SPAIN’S president Mariano Rajoy has summoned the southern EU member States to Madrid for a strategy meeting on April 10 in light of the news which broke in the early hours about how UK prime minister Theresa May has officially invoked Article 50, starting the countdown to the country’s exit from the Union.
As France straddles Europe’s north-south divide, its socialist president François Hollande has been invited, along with Greek prime minister Alexis Tsipras, his Maltese and Portuguese counterparts Joseph Muscat and Antonio Costa respectively, Cyprus’ president Nicos Anastasiades, and Italian premier Paolo Gentiloni.
All these leaders will meet in Madrid at Rajoy’s invitation for the third southern-european member State summit since the summer, the previous two having been held on September 9 in Athens and on January 28 in Lisbon.

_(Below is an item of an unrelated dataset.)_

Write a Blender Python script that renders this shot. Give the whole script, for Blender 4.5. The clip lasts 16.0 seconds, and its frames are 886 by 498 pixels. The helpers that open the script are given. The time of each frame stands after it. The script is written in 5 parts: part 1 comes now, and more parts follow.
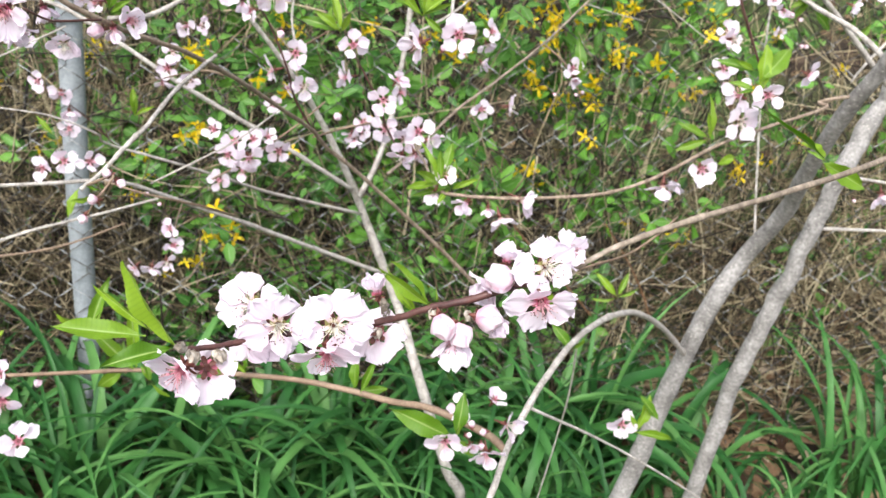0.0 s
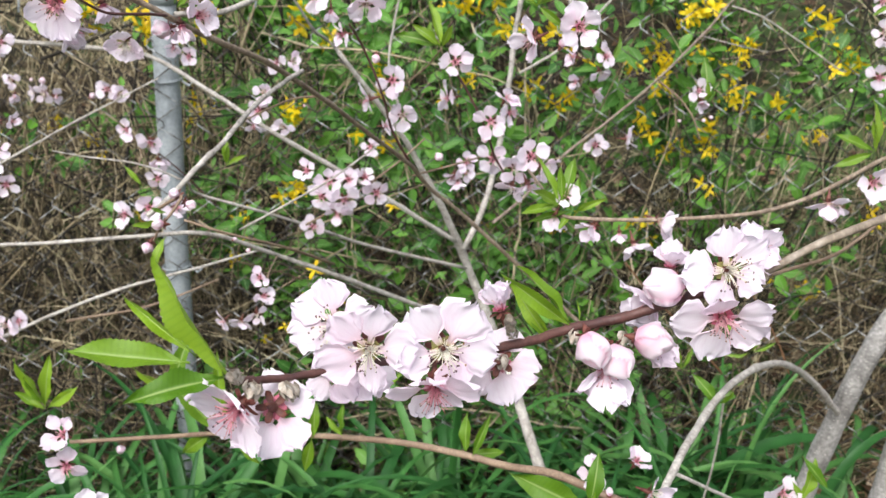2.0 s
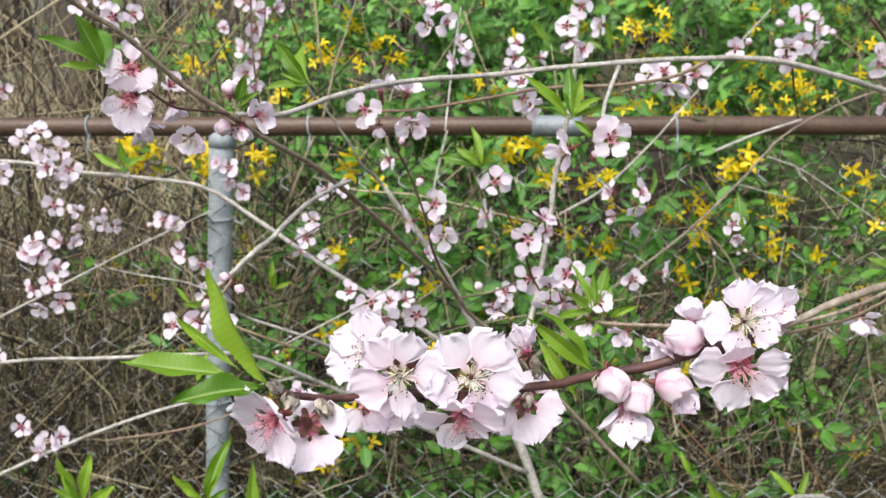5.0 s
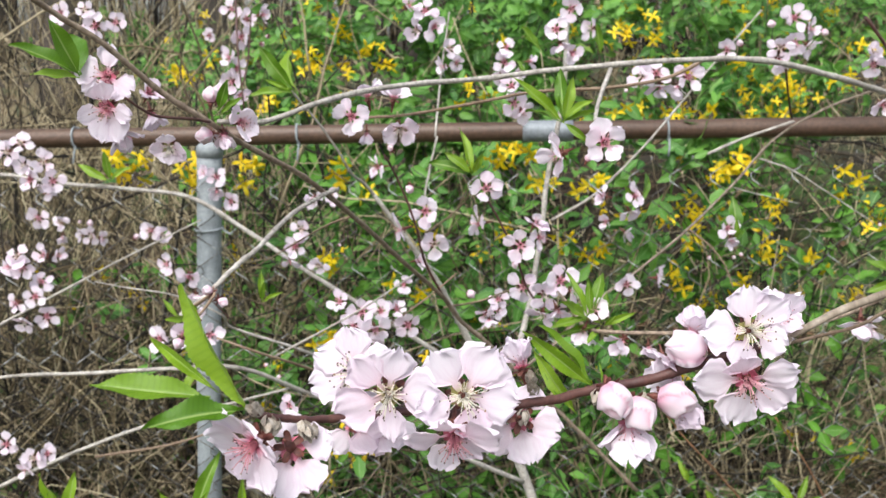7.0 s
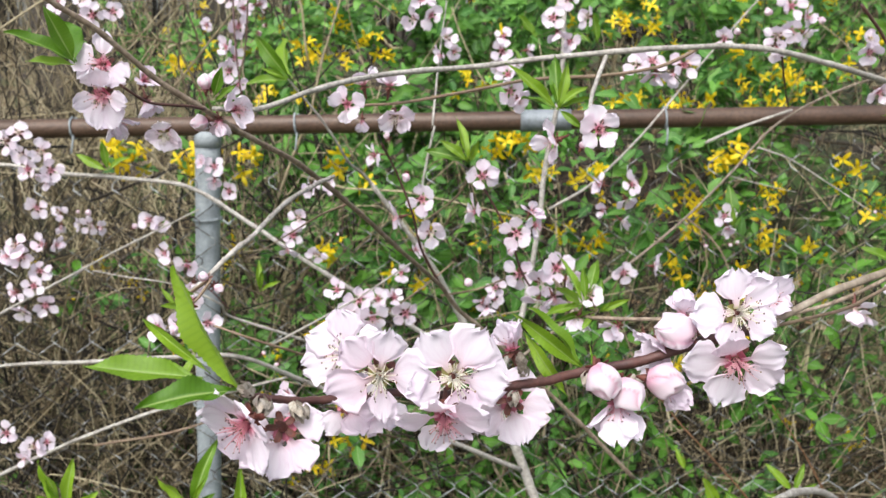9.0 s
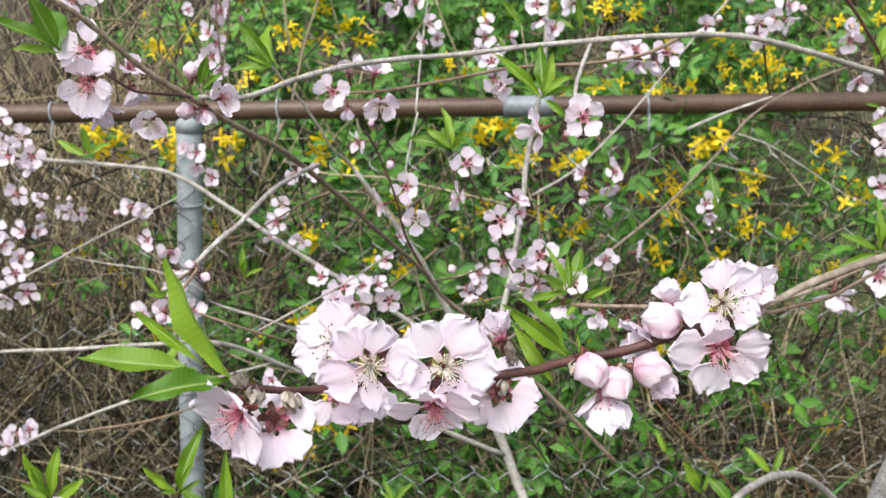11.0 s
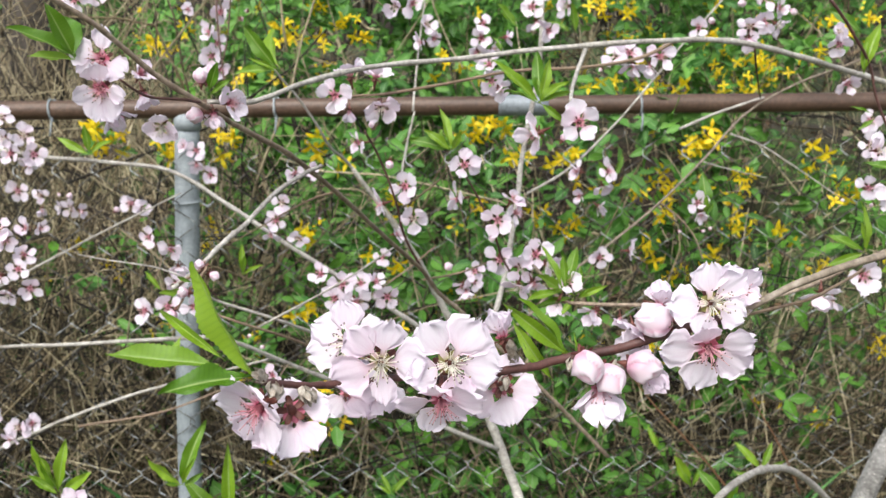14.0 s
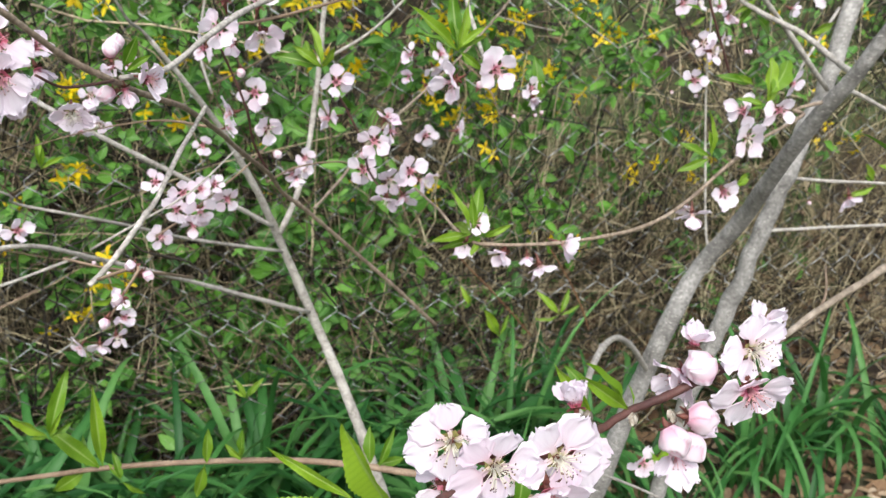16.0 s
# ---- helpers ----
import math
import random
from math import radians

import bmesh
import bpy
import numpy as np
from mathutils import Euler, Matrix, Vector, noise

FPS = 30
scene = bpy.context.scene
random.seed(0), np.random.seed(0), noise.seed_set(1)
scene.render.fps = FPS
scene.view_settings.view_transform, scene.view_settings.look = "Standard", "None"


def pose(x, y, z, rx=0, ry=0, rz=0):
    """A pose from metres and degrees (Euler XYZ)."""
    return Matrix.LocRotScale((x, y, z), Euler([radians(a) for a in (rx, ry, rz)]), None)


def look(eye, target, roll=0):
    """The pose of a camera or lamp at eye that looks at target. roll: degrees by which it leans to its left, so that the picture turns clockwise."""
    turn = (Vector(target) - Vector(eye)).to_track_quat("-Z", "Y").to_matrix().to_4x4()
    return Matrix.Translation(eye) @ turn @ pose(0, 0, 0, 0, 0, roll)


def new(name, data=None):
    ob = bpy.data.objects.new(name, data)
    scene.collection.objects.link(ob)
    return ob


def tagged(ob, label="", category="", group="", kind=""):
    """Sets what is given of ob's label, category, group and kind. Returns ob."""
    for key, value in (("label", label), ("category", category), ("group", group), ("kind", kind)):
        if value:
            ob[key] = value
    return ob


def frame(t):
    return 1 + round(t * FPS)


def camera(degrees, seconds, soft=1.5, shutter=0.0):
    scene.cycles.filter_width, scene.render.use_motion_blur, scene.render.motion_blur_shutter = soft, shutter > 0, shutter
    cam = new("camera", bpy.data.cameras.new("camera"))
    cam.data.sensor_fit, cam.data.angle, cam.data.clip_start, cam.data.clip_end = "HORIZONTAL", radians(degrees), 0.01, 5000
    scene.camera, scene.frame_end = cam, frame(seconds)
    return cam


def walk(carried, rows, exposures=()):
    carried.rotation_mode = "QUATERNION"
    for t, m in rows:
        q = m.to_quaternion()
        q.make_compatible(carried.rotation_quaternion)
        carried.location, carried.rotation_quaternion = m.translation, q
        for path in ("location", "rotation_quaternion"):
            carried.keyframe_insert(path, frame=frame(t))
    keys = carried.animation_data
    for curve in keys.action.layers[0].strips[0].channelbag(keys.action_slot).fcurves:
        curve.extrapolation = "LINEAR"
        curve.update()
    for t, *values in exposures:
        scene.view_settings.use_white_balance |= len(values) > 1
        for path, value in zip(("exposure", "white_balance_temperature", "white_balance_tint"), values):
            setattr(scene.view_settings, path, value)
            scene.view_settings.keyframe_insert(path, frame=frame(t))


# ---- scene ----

The ‘southerners’ will share their views on the steps the EU needs to take to move forward effectively in its new format, that of 27 member States with one of its wealthiest associates no longer in the picture, and will closely follow the progress of the two-year Brexit procedure which officially started today (Wednesday).
This will prepare leaders from the south for the Council of Europe meeting in Brussels on April 29, when leaders will discuss how to tackle negotiations with the UK.

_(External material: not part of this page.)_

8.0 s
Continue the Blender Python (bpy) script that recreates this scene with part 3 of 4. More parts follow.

Britain’s future relationship with the European Union is not part of the talks of which Article 50 is designed to mark the start – the two-year period is purely for agreeing the ‘divorce’ settlement, including paying off debts.

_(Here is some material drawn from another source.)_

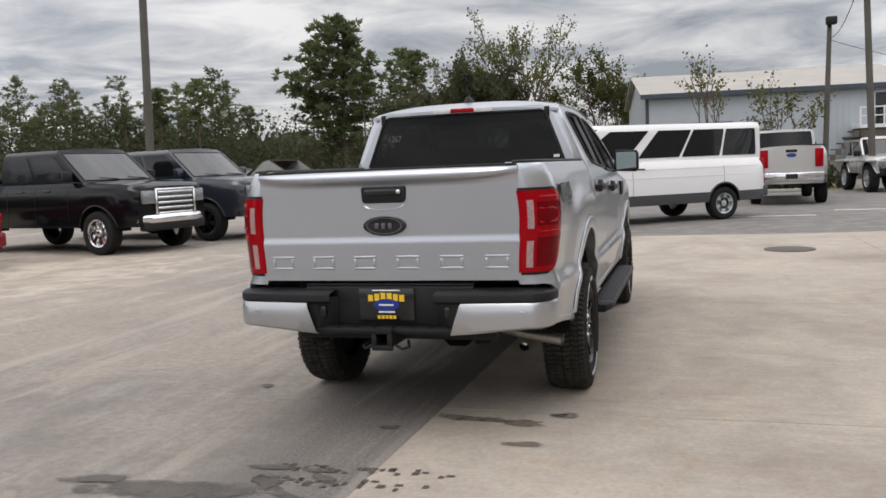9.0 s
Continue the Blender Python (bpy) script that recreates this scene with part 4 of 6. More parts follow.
gate = part("tailgate", hem(sheet(gate_f, 40, 60), (0, 0.07, 0)), SILVER, truck, angle=50)
part("gate_cap", prism([(-0.70, 1.386), (0.70, 1.386), (0.69, 1.40), (-0.69, 1.40)], "y", -1.155, -1.06, 0.004), BLACK_PLASTIC, gate)
hd = part("tailgate_handle", prism([(-0.118, 1.305), (0.118, 1.305), (0.122, 1.295), (0.118, 1.235), (0.105, 1.222), (-0.105, 1.222), (-0.118, 1.235), (-0.122, 1.295)], "y", gate_y(0, 1.26) - 0.010, gate_y(0, 1.26) + 0.02, 0.006), BLACK_PLASTIC, gate, "black tailgate handle")
part("handle_scoop", lathe([(0, 0.0), (0.003, 0.10), (-0.003, 0.115), (-0.004, 0.12)], 32, "y", pose(0, gate_y(0, 1.2) - 0.001, 1.215) @ Matrix.Diagonal((0.95, 1, 0.24, 1))), SILVER, gate)
part("pull_bar", box(-0.10, 0.10, gate_y(0, 1.26) - 0.018, gate_y(0, 1.26) - 0.006, 1.262, 1.295, 0.006), GLOSS_BLACK, hd)
part("lock", lathe([(0, 0.009), (-0.004, 0.011), (-0.006, 0.008), (-0.006, 0)], 14, "y", pose(0.085, gate_y(0, 1.26) - 0.016, 1.278)), CHROME, hd)
bd = part("badge", lathe([(0.0, 0.118), (-0.012, 0.116), (-0.018, 0.108), (-0.018, 0.100), (-0.013, 0.097), (-0.015, 0.0)], 48, "y", pose(0, gate_y(0, 1.10) + 0.002, 1.105) @ Matrix.Diagonal((1, 1, 0.44, 1))), GLOSS_BLACK, gate, "glossy black oval badge")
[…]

Sources hint that the UK may have to hand over up to €60 billion to the EU to sever ties, covering unpaid loans and future pensions of its MEPs.
Britain will be free to leave at any point within the two years if negotiations are completed within that time, meaning Brexit may well happen some time before March 29, 2019.
But if settlements and other arrangements are not signed and sealed by then, the EU-27 would have to agree unanimously to allow the UK more time.
If they do not, or once the extra time has passed, the UK will be deemed as having left the Union with or without a satisfactory arrangement between all parties.
Reports seem to suggest that the UK’s Conservative government is seeking a ‘hard Brexit’, with no free movement of people, goods, capital or services, and an exit from the Customs Union.
And François Hollande has warned that Brexit will be ‘a painful process’ for Britain.